Problem to solve: Within the data that follows, set down exactly the lines from the one containing "2 of 4. More parts follow." through the one containing "(0.5, 0.51, 0.53)))]", both ends included.

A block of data
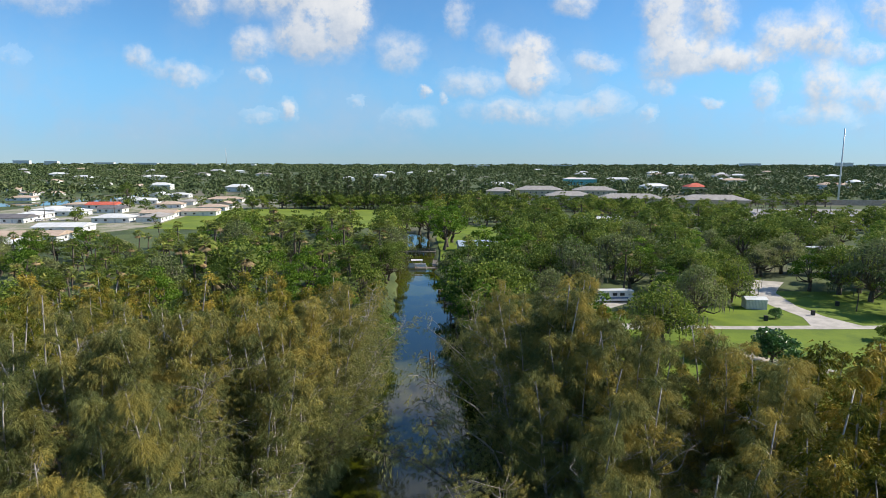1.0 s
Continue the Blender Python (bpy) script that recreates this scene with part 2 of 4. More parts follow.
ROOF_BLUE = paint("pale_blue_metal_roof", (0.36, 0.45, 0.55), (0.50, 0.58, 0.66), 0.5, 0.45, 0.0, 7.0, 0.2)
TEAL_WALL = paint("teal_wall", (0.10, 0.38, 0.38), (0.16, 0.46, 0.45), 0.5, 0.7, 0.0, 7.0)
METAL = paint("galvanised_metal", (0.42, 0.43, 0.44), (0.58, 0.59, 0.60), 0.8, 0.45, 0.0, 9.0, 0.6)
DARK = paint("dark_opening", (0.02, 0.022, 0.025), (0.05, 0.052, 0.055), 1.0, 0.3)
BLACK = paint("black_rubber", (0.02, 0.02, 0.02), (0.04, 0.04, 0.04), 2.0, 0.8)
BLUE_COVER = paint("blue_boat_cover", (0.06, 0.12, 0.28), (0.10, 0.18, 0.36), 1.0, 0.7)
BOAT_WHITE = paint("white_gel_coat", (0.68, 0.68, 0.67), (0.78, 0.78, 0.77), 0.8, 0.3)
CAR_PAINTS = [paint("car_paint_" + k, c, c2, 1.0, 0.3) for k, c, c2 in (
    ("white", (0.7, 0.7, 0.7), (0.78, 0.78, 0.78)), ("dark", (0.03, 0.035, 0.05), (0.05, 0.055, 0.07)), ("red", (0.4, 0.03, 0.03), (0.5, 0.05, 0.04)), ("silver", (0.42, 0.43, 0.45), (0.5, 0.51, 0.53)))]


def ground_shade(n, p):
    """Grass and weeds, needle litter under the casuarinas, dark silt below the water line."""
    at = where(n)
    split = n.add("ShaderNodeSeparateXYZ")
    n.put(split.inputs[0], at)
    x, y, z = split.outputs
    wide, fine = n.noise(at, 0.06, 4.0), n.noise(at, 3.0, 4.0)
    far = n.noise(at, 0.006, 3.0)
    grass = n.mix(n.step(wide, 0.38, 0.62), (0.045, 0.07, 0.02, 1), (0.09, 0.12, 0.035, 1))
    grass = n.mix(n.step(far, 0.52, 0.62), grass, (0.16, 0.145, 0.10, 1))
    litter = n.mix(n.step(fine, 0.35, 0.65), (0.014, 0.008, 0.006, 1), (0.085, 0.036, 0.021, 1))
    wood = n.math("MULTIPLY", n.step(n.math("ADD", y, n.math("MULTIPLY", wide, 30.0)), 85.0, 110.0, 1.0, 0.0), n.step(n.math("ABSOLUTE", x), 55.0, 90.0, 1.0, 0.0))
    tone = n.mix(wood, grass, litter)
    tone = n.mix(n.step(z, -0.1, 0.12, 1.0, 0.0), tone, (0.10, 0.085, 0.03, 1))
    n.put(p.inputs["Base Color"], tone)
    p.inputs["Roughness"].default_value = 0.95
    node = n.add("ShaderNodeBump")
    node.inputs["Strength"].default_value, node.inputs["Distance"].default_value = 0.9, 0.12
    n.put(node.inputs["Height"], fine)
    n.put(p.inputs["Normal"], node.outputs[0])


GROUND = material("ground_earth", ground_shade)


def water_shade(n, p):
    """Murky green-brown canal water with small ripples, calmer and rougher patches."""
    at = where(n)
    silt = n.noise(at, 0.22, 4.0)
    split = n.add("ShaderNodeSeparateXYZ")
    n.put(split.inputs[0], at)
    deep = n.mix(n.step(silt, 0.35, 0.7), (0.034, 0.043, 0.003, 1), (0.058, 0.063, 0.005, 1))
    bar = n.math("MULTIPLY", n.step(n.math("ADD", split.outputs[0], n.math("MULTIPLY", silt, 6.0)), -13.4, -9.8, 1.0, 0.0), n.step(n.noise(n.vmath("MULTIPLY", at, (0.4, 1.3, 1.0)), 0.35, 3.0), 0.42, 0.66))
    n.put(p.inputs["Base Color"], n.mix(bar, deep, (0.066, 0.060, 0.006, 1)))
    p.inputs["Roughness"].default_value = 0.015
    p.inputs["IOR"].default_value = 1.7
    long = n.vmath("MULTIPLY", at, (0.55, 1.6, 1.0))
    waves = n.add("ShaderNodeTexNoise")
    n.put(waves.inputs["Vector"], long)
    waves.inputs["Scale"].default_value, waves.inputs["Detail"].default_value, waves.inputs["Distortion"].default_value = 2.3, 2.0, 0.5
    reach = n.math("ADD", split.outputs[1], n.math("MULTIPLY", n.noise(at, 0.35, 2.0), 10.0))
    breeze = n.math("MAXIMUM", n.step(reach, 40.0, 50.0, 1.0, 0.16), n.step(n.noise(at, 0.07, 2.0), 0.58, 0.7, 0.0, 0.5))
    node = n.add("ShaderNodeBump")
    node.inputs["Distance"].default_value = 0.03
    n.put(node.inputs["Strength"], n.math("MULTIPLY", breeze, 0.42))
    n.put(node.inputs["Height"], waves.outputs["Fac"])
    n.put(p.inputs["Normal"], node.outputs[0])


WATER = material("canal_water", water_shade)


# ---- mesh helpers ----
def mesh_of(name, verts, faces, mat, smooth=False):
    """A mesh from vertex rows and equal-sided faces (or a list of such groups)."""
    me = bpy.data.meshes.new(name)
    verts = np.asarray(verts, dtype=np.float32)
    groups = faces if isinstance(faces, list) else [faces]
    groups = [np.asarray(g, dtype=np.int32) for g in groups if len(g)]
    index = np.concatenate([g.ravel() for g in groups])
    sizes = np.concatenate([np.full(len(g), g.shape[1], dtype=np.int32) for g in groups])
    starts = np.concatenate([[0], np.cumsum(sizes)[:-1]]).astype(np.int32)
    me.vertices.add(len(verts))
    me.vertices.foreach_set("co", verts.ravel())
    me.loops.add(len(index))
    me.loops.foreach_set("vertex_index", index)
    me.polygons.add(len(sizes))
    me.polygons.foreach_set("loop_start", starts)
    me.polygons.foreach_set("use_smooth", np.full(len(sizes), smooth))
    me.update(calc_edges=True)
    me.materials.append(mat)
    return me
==
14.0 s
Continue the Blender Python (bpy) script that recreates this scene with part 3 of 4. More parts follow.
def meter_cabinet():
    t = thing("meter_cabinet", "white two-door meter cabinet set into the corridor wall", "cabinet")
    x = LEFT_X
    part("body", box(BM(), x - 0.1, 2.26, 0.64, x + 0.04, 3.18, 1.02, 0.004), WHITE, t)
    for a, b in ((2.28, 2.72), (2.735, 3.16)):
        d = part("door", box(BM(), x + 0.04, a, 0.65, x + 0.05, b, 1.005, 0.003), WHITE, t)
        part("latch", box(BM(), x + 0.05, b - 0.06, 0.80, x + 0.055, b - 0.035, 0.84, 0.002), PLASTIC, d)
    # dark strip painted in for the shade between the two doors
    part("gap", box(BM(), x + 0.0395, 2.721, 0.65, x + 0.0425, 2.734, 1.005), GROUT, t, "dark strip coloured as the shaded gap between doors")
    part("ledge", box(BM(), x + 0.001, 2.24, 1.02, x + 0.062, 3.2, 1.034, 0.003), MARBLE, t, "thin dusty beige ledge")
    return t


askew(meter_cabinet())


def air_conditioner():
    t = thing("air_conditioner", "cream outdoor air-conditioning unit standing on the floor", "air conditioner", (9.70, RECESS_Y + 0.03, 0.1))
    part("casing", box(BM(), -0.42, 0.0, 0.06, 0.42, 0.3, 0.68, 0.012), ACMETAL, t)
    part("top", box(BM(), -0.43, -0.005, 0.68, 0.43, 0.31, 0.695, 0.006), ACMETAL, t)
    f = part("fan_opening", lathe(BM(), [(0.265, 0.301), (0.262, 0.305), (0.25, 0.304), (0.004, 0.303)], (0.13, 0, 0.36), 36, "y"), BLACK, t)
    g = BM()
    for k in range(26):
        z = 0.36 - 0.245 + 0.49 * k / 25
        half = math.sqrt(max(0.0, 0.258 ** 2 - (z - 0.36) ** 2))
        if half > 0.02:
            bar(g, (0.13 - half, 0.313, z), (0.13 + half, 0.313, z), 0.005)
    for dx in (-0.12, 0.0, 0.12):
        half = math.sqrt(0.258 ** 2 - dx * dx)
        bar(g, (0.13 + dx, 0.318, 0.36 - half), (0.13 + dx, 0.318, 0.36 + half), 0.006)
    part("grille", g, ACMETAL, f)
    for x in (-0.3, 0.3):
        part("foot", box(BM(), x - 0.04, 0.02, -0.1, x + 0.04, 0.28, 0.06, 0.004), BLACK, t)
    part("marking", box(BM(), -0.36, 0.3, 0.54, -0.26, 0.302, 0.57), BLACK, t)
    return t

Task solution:
Continue the Blender Python (bpy) script that recreates this scene with part 2 of 4. More parts follow.
ROOF_BLUE = paint("pale_blue_metal_roof", (0.36, 0.45, 0.55), (0.50, 0.58, 0.66), 0.5, 0.45, 0.0, 7.0, 0.2)
TEAL_WALL = paint("teal_wall", (0.10, 0.38, 0.38), (0.16, 0.46, 0.45), 0.5, 0.7, 0.0, 7.0)
METAL = paint("galvanised_metal", (0.42, 0.43, 0.44), (0.58, 0.59, 0.60), 0.8, 0.45, 0.0, 9.0, 0.6)
DARK = paint("dark_opening", (0.02, 0.022, 0.025), (0.05, 0.052, 0.055), 1.0, 0.3)
BLACK = paint("black_rubber", (0.02, 0.02, 0.02), (0.04, 0.04, 0.04), 2.0, 0.8)
BLUE_COVER = paint("blue_boat_cover", (0.06, 0.12, 0.28), (0.10, 0.18, 0.36), 1.0, 0.7)
BOAT_WHITE = paint("white_gel_coat", (0.68, 0.68, 0.67), (0.78, 0.78, 0.77), 0.8, 0.3)
CAR_PAINTS = [paint("car_paint_" + k, c, c2, 1.0, 0.3) for k, c, c2 in (
    ("white", (0.7, 0.7, 0.7), (0.78, 0.78, 0.78)), ("dark", (0.03, 0.035, 0.05), (0.05, 0.055, 0.07)), ("red", (0.4, 0.03, 0.03), (0.5, 0.05, 0.04)), ("silver", (0.42, 0.43, 0.45), (0.5, 0.51, 0.53)))]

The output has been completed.